Pearson’s development of the Tablets series gave way to an extensive exploration of the formal possibilities of hydrocal, a gypsum cement, which continues to today. To create the Etched Plasters—the second of his hydrocal series—Pearson pours the material, mixed with colored pigment, into a frame and then uses a carbide knife and custom-made wood guides to make incisions into the surface. The finished pieces are distinguished by the intricate interplay of line and density, as the subtle and precise cuts stand in dynamic contrast to the solidity of the hyrocal. Here, Pearson’s work on the surface replicates the expression of paint on canvas or pencil on paper, while the material itself provides the dimensionality of sculpture—fusing the two media into a new kind of object. The incisions, which actively read as line drawings, are executed in rich, arabesque-ing patterns that evoke vibrant energy and fluid movement. As the mica-based pigments in the hydrocal catch the light, this sensation is heightened, and the lines take on the quality of rays of light or wisps of sand flowing through one’s fingers.

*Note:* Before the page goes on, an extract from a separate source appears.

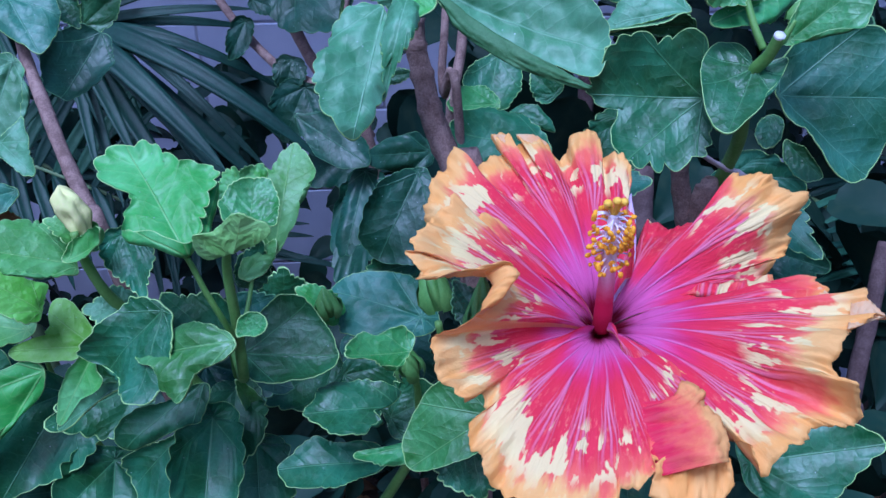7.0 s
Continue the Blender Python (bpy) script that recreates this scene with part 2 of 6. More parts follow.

With his Embedments series, Pearson more fully embraces the language of free-form gesture, most often associated with painting. In this most recent series, Pearson pours the differently colored hydrocal in layers, into a mold backed by a stretched canvas. In instances, Pearson shifts the mold, while in others he allows the cement to settle organically. This action results in the creation of rich color fields that weave together to suggest abstract landscapes. In this way, the painterly gesture is inextricably tied to the physicality of the work itself, which is also emphasized by the textural impressions and traces of fiber filament left on the surface from the stretched canvas that is removed upon the material’s hardening. These actions shift Pearson’s work more directly into the space between object and image, with the formal qualities of painting and sculpture coalescing into a new whole. At the same time, these newest works retain their sense of light, as they allude to the setting sun and the desert and ocean views of California.
Anthony Pearson (b. 1969, Los Angeles) is well-known for his highly formalized and sensitive use of both process and materials. By experimenting with the formal limits of photography, where his practice originated, he found a visual vocabulary rooted in abstraction that explores the balances between positive and negative, lightness and darkness. He continues to investigate these dichotomies across a range of media. Pearson has been the subject of solo exhibitions at Marianne Boesky Gallery, New York, NY (2018), David Kordansky Gallery, Los Angeles, CA (2017), the Contemporary Art Museum, St. Louis, MO (2012), and Midway Contemporary Art, Minneapolis, MN (2008), among numerous others. Group exhibitions include Tantric drawings: sites of transformation, Drawing Room, London, UK, and Peninsula Arts, Plymouth University, Plymouth, UK (2016-17); L.A. Exuberance: New Gifts by Artists, Los Angeles County Museum of Art, Los Angeles, CA (2016-17); The Sun Placed in the Abyss, Columbus Museum of Art, Columbus, OH (2016); Variations: Conversations in and Around Abstract Paintings, Los Angeles County Museum of Art, Los Angeles, CA (2014); second nature: abstract photography then and now, deCordova Sculpture Park and Museum, Lincoln, MA (2012); and The Anxiety of Photography, Aspen Art Museum, Aspen, CO, and Arthouse at the Jones Center, Austin, TX (2011). Pearson lives and works in Los Angeles.